[Records]
↓

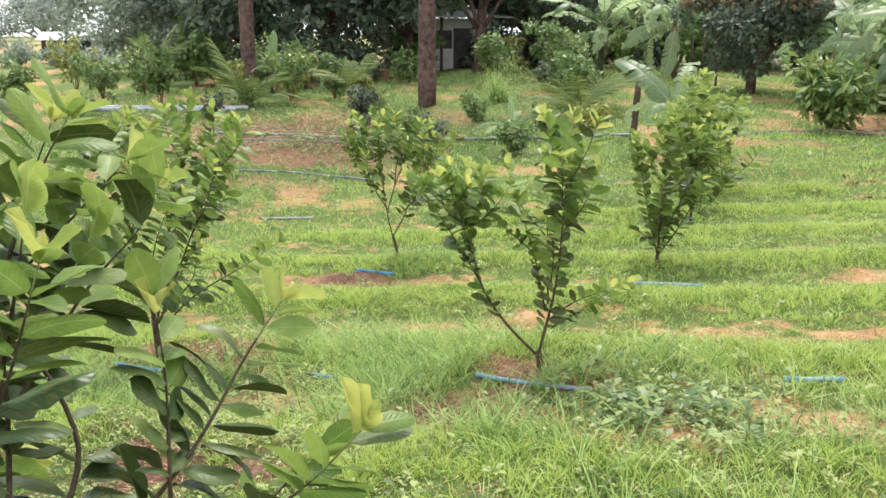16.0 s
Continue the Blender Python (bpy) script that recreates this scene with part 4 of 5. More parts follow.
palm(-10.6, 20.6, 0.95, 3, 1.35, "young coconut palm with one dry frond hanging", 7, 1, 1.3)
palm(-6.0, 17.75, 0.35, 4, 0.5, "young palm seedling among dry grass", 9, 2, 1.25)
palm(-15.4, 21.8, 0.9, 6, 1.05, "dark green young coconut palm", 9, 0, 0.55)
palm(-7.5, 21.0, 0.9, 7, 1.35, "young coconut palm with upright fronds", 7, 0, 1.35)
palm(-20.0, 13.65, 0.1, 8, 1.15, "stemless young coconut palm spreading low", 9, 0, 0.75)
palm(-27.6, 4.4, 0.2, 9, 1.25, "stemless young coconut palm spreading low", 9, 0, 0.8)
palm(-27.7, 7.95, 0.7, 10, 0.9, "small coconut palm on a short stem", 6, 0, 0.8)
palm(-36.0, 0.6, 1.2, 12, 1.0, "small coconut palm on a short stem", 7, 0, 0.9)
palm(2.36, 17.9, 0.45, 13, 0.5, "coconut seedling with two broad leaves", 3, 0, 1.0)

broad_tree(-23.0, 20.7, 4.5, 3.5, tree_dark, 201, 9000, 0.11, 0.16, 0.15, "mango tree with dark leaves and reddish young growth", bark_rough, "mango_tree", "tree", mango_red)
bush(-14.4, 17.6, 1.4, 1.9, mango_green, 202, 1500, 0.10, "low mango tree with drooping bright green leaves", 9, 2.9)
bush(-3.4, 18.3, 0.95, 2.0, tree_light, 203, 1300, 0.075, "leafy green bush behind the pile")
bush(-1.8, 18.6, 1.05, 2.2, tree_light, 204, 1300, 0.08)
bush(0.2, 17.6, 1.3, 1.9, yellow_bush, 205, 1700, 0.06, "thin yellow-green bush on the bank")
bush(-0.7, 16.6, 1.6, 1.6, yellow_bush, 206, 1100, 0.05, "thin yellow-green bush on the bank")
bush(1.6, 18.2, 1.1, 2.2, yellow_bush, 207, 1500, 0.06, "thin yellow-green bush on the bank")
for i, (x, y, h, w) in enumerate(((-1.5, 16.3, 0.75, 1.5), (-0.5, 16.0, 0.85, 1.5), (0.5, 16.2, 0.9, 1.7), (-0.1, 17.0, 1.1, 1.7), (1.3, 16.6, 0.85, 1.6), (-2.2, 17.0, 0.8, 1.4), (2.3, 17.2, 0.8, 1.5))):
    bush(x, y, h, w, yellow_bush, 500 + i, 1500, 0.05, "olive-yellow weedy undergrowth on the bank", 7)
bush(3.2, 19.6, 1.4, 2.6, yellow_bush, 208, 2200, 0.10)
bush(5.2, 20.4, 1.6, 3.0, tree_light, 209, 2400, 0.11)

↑
↓

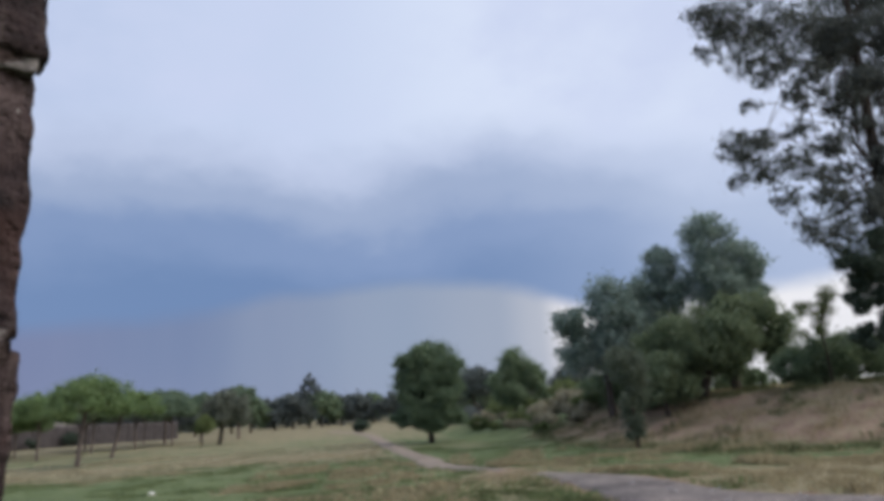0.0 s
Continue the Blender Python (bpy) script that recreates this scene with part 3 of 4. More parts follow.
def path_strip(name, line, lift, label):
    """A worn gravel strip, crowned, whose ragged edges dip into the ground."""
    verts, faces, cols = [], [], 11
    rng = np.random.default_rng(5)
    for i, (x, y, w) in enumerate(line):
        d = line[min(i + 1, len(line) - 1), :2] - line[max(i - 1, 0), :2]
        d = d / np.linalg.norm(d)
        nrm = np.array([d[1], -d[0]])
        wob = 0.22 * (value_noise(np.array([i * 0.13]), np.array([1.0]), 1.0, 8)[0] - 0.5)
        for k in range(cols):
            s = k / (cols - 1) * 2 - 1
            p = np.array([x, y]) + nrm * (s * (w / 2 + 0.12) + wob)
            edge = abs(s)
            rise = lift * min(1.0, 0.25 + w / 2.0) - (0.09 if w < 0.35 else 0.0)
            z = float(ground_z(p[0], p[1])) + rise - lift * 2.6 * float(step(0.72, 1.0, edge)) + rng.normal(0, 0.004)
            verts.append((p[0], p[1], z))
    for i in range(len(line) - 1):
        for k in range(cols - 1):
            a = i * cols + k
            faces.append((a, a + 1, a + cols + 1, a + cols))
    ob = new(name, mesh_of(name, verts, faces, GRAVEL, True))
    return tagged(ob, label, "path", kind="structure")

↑

### Do this
Reproduce every line from the entries that holds the word "Python".

### Answer to this task
Continue the Blender Python (bpy) script that recreates this scene with part 4 of 5. More parts follow.
Continue the Blender Python (bpy) script that recreates this scene with part 3 of 4. More parts follow.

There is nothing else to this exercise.